Da Inverigo ad Agrigento, passando per la memoria!
Ha avuto positivi riscontri il convegno che il 22 di Gennaio, la Coop Stripes, con l’Assessorato alla Cultura del comune di Inverigo (Co) e Pedagogika.it, hanno organizzato in tema di memoria e scrittura autobiografica. E’ troppo presto per pubblicare degli atti e non so se lo faremo: ci sembra che il miglior esito di quella giornata consista nell’espressione di condivisione che numerosi partecipanti hanno voluto farci pervenire in risposta all’ipotesi di creare, ad Inverigo, un laboratorio della memoria, così come hanno sapientemente spiegato e commentato Duccio Demetrio, Carmine Lazzarini, Antonella Bolzoni. Ci piacerà, quindi, tenere informati i nostri lettori di quanto si andrà cercando e costruendo ad Inverigo ed in altre realtà lombarde che sullo stesso tema cominciano a muoversi. La prossima iniziativa, in primavera, avrà luogo a San Giuliano Milanese. A me, quella giornata, ha mosso dentro qualcosa e, di seguito, provo a condividerla con chi ci legge.

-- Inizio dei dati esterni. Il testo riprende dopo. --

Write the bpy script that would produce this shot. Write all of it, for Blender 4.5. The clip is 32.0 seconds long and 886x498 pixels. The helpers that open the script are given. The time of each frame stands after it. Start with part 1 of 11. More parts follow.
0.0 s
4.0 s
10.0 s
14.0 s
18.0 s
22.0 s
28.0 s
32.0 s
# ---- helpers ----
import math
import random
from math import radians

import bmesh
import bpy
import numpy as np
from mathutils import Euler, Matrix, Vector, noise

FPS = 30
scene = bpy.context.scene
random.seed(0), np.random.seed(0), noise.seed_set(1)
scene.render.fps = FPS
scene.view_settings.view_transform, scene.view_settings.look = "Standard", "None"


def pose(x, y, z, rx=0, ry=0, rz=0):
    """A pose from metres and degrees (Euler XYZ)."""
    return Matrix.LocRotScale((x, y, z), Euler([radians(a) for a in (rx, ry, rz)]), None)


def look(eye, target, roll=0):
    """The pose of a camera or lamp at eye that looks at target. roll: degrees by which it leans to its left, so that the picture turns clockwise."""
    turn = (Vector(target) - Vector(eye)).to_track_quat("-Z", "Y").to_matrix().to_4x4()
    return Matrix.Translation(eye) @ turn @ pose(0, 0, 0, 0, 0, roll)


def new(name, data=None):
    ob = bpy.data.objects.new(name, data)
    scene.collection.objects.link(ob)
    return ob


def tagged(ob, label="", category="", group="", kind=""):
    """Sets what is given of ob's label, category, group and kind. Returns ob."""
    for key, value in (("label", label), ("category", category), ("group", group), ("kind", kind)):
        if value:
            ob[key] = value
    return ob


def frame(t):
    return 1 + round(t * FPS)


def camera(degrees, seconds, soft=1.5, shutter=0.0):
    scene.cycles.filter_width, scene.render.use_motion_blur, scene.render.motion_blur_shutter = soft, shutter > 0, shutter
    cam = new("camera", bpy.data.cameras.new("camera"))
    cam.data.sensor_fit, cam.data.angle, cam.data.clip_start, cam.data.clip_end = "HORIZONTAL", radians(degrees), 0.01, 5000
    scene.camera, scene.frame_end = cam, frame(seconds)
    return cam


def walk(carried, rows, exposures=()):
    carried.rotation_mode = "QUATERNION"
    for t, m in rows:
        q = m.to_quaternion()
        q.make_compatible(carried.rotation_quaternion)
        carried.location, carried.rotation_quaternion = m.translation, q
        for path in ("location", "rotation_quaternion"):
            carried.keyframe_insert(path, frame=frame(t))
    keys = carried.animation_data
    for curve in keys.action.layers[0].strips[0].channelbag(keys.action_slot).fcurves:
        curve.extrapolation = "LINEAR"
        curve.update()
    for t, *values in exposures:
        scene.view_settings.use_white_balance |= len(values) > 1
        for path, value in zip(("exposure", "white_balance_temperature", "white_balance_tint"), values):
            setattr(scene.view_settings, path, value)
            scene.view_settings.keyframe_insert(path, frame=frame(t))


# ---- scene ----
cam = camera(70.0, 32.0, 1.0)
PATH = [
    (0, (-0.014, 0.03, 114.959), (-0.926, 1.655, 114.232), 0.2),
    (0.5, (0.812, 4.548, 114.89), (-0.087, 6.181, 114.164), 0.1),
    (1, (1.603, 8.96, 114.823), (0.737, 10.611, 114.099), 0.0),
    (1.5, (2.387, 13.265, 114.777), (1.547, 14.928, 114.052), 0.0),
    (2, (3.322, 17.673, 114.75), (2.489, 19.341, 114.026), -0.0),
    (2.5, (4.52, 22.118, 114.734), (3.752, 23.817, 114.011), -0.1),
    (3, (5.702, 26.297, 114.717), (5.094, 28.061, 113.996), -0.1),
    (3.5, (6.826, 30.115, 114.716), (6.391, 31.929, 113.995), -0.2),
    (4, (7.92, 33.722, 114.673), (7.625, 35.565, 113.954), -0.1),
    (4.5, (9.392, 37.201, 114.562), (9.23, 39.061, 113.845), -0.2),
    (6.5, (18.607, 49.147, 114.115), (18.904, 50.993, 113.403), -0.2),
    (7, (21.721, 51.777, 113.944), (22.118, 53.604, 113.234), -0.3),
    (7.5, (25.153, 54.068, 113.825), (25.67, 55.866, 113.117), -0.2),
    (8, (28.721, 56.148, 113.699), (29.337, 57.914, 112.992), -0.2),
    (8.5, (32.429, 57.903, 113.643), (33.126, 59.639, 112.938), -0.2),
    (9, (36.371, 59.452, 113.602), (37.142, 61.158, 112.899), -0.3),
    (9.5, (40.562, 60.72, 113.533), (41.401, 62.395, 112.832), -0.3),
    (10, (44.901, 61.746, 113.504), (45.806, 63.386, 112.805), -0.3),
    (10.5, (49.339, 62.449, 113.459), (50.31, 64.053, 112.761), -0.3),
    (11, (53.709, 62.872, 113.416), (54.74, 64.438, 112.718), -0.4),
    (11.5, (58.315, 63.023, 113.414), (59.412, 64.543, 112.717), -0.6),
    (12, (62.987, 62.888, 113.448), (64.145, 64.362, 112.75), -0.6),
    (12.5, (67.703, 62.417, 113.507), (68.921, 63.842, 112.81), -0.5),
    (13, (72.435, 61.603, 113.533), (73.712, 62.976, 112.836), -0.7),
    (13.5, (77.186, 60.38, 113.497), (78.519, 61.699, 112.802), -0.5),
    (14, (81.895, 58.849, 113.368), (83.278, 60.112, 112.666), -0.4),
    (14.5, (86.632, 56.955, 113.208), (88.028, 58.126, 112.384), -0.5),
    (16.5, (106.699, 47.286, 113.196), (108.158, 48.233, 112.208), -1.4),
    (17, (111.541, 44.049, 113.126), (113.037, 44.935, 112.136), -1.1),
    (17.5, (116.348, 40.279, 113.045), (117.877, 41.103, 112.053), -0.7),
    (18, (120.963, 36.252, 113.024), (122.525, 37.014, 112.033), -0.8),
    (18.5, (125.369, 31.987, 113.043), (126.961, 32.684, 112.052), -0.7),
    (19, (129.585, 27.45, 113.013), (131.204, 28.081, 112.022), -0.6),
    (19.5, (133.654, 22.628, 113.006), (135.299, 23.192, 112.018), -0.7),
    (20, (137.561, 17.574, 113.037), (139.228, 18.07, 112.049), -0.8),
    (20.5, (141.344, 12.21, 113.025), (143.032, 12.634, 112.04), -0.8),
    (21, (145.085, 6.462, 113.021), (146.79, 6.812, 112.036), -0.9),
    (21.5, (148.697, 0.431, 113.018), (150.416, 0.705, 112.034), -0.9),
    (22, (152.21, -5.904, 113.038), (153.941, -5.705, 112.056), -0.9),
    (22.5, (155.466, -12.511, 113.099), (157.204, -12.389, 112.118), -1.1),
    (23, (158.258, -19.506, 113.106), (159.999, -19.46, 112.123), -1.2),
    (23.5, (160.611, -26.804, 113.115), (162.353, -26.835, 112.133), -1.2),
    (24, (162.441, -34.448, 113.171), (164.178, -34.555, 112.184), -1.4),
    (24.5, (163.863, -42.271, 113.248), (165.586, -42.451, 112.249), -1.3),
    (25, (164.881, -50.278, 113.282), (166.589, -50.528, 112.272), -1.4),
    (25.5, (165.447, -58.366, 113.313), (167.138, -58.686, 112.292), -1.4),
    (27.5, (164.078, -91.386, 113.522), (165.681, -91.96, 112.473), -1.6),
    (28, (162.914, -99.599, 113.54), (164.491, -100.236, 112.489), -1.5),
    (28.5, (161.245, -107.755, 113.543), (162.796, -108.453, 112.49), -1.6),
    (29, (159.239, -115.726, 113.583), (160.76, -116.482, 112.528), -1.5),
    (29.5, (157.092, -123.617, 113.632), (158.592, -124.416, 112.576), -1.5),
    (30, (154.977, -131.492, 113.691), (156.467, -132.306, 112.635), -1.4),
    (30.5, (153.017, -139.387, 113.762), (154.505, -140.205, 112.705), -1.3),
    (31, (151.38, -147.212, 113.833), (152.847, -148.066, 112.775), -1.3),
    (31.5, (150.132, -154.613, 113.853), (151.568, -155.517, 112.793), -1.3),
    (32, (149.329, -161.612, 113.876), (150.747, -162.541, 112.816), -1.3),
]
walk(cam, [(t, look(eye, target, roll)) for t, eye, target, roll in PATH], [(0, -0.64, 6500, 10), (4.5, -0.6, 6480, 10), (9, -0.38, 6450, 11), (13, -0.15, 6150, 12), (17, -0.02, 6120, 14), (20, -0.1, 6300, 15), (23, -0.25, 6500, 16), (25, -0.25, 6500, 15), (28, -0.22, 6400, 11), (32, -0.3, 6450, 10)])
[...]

Avevo sette anni, facevo la terza, passavo in famiglia per un bimbo sveglio; così sveglio che la mia nonna materna, poco pratica di scrittura, carte di ricovero e permessi, soleva portarmi dietro – per compagnia, diceva – quando su un pullman della ditta Camilleri ed Argento si recava ad Agrigento – a Girgenti, precisava lei – a trovare il figlio, mio zio. Quaranta chilometri di stradacce piene di buche e polvere per arrivare dal nostro paesino dell’entroterra fino al mare – giuro, si vedeva benissimo dalla collina del Manicomio. Io, almeno, me la ricordo come una collina; certo, c’erano un sacco di scale, soprattutto quando lo zio, a seconda dello stato di agitazione, era ricoverato nelle diverse sezioni: la peggiore, quella degli agitati, era la quarta, la più alta di tutte. Scale su scale per chiedere, ad ogni sezione, se ci fosse, quella volta, ricoverato suo figlio: chiedeva con voce speranzosa e ad ogni risposta negativa si lasciava sfuggire uno o più sospiri lunghissimi, mi prendeva per una mano – nell’altra aveva una “sporta” con povere leccornie che portava al figlio quale integrazione di una dieta che non doveva essere molto nutriente – e diceva, più a se stessa che a me: “sarà certo nella prossima”.
Spesso capitava che le scale dovessimo farle tutte perché lo zio stava all’ultima sezione, quella degli agitati: la maggior parte delle vetrate era rotta ed opportunamente rimpiazzata con cartoni, l’effetto finale era di un certo buio in tutte le stagioni e a tutte le ore. Non so se la memoria incupisce il ricordo ma quando, quasi trent’anni dopo una commissione parlamentare andò in visita ad Agrigento facendo scoppiare il relativo caso sulla stampa, non pareva che le cose fossero cambiate molto! Era normale, comunque, in quei primi anni cinquanta, che negli angoli più bui dei lunghi corridoi ci fossero mucchi di
sporco e nei mucchi, qualche volta, qualcuno di piccolo, ossuto e sporco che mi faceva soprassalire quando, lentamente o bruscamente – non c’era una regola – si muoveva verso di me! Mio zio, invece no, lui era alto e grosso, spesso era legato alle traverse del lettino di ferro scrostato e una volta – com’era forte mio zio – era riuscito ad alzarsi e camminava per il corridoio con il letto legato dietro urlando che voleva il mondo, il mondo rotondo: nessuno riusciva ad avvicinarsi, solo quella donnetta, mia nonna, mostrandogli qualcosa che aveva in mano, lo aveva indotto a fermarsi senza travolgere tutto quello che incontrava. Gli aveva avvicinato agli occhi una nespola dicendogli:
“ecco, eccoti il mondo, é tutto tuo!”. Si era fermato, si era ributtato all’indietro con tutto il letto, con gran fracasso, e finalmente calmo aveva bisibigliato “dammeli, dammeli tutti i tuoi mondi, voglio i mondi nespola”.
Cos’altro m’è rimasto di quel periodo? Un risentimento per l’incoscienza degli adulti di casa mia, nonna compresa, ed insieme una riconoscenza per avermi permesso di intravvedere, prima di leggere Dante, un pezzetto d’inferno.
Ora, in una rivista come questa, pertinente o meno, ho sentito che dovevo scriverne, per me, per lui, che ne so, per la nuova psichiatria, forse!